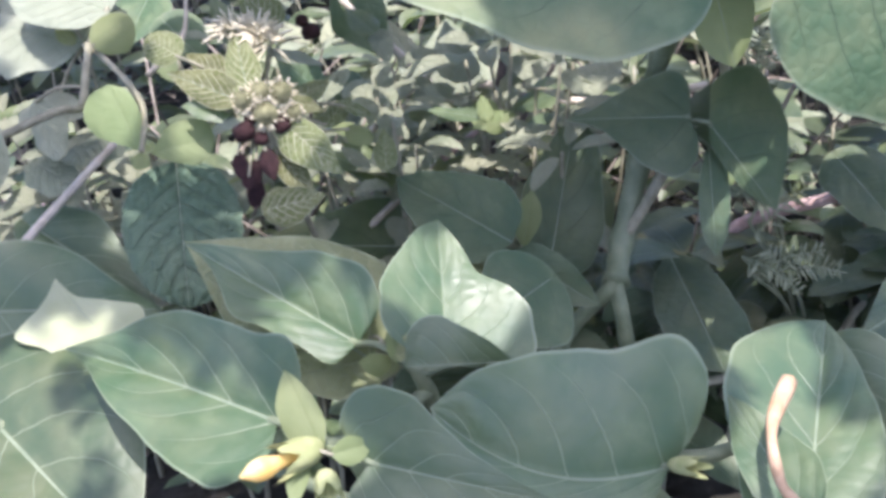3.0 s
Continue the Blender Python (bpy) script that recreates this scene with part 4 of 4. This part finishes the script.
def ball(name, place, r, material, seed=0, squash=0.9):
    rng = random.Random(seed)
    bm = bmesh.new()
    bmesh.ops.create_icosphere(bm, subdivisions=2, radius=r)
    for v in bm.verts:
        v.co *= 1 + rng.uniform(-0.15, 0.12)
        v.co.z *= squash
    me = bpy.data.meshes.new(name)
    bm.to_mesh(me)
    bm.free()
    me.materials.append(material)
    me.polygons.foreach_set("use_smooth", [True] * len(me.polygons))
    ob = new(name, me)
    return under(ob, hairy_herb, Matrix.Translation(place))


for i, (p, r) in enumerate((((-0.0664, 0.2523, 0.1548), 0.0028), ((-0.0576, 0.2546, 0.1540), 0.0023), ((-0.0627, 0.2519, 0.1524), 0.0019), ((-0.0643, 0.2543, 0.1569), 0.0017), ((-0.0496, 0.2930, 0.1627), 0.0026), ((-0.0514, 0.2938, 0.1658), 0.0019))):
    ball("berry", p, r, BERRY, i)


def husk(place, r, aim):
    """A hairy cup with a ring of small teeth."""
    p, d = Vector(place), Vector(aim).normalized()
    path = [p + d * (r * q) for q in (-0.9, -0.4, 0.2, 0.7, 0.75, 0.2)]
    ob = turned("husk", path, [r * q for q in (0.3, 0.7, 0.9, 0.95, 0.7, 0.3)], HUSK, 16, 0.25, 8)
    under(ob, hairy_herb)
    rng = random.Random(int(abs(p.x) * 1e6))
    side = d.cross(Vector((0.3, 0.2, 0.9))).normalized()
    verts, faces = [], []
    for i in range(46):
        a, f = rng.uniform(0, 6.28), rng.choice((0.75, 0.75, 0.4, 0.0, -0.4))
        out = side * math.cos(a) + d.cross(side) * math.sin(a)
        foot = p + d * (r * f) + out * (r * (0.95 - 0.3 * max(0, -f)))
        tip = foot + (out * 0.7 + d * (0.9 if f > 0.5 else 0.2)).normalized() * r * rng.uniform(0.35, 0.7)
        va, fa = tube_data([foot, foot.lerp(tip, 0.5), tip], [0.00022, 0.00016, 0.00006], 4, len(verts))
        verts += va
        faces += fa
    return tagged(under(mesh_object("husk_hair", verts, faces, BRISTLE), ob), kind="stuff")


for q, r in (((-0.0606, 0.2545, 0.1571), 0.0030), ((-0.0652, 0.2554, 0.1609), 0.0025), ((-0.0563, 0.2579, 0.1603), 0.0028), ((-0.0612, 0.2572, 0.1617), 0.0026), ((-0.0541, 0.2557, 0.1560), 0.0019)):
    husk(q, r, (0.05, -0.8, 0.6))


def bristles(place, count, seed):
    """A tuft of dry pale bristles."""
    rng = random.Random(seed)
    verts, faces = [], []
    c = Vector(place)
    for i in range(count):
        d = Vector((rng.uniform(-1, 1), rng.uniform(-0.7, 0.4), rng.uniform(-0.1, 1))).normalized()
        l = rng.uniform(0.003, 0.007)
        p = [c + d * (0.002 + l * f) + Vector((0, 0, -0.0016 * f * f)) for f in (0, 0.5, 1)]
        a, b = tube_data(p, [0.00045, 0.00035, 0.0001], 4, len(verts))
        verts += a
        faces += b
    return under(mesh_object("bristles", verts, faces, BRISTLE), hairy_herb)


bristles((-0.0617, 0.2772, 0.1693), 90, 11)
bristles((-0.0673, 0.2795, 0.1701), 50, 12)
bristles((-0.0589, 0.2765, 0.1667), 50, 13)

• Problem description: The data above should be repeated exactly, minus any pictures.

• Answer for the task:
3.0 s
Continue the Blender Python (bpy) script that recreates this scene with part 4 of 4. This part finishes the script.
def ball(name, place, r, material, seed=0, squash=0.9):
    rng = random.Random(seed)
    bm = bmesh.new()
    bmesh.ops.create_icosphere(bm, subdivisions=2, radius=r)
    for v in bm.verts:
        v.co *= 1 + rng.uniform(-0.15, 0.12)
        v.co.z *= squash
    me = bpy.data.meshes.new(name)
    bm.to_mesh(me)
    bm.free()
    me.materials.append(material)
    me.polygons.foreach_set("use_smooth", [True] * len(me.polygons))
    ob = new(name, me)
    return under(ob, hairy_herb, Matrix.Translation(place))


for i, (p, r) in enumerate((((-0.0664, 0.2523, 0.1548), 0.0028), ((-0.0576, 0.2546, 0.1540), 0.0023), ((-0.0627, 0.2519, 0.1524), 0.0019), ((-0.0643, 0.2543, 0.1569), 0.0017), ((-0.0496, 0.2930, 0.1627), 0.0026), ((-0.0514, 0.2938, 0.1658), 0.0019))):
    ball("berry", p, r, BERRY, i)


def husk(place, r, aim):
    """A hairy cup with a ring of small teeth."""
    p, d = Vector(place), Vector(aim).normalized()
    path = [p + d * (r * q) for q in (-0.9, -0.4, 0.2, 0.7, 0.75, 0.2)]
    ob = turned("husk", path, [r * q for q in (0.3, 0.7, 0.9, 0.95, 0.7, 0.3)], HUSK, 16, 0.25, 8)
    under(ob, hairy_herb)
    rng = random.Random(int(abs(p.x) * 1e6))
    side = d.cross(Vector((0.3, 0.2, 0.9))).normalized()
    verts, faces = [], []
    for i in range(46):
        a, f = rng.uniform(0, 6.28), rng.choice((0.75, 0.75, 0.4, 0.0, -0.4))
        out = side * math.cos(a) + d.cross(side) * math.sin(a)
        foot = p + d * (r * f) + out * (r * (0.95 - 0.3 * max(0, -f)))
        tip = foot + (out * 0.7 + d * (0.9 if f > 0.5 else 0.2)).normalized() * r * rng.uniform(0.35, 0.7)
        va, fa = tube_data([foot, foot.lerp(tip, 0.5), tip], [0.00022, 0.00016, 0.00006], 4, len(verts))
        verts += va
        faces += fa
    return tagged(under(mesh_object("husk_hair", verts, faces, BRISTLE), ob), kind="stuff")


for q, r in (((-0.0606, 0.2545, 0.1571), 0.0030), ((-0.0652, 0.2554, 0.1609), 0.0025), ((-0.0563, 0.2579, 0.1603), 0.0028), ((-0.0612, 0.2572, 0.1617), 0.0026), ((-0.0541, 0.2557, 0.1560), 0.0019)):
    husk(q, r, (0.05, -0.8, 0.6))


def bristles(place, count, seed):
    """A tuft of dry pale bristles."""
    rng = random.Random(seed)
    verts, faces = [], []
    c = Vector(place)
    for i in range(count):
        d = Vector((rng.uniform(-1, 1), rng.uniform(-0.7, 0.4), rng.uniform(-0.1, 1))).normalized()
        l = rng.uniform(0.003, 0.007)
        p = [c + d * (0.002 + l * f) + Vector((0, 0, -0.0016 * f * f)) for f in (0, 0.5, 1)]
        a, b = tube_data(p, [0.00045, 0.00035, 0.0001], 4, len(verts))
        verts += a
        faces += b
    return under(mesh_object("bristles", verts, faces, BRISTLE), hairy_herb)


bristles((-0.0617, 0.2772, 0.1693), 90, 11)
bristles((-0.0673, 0.2795, 0.1701), 50, 12)
bristles((-0.0589, 0.2765, 0.1667), 50, 13)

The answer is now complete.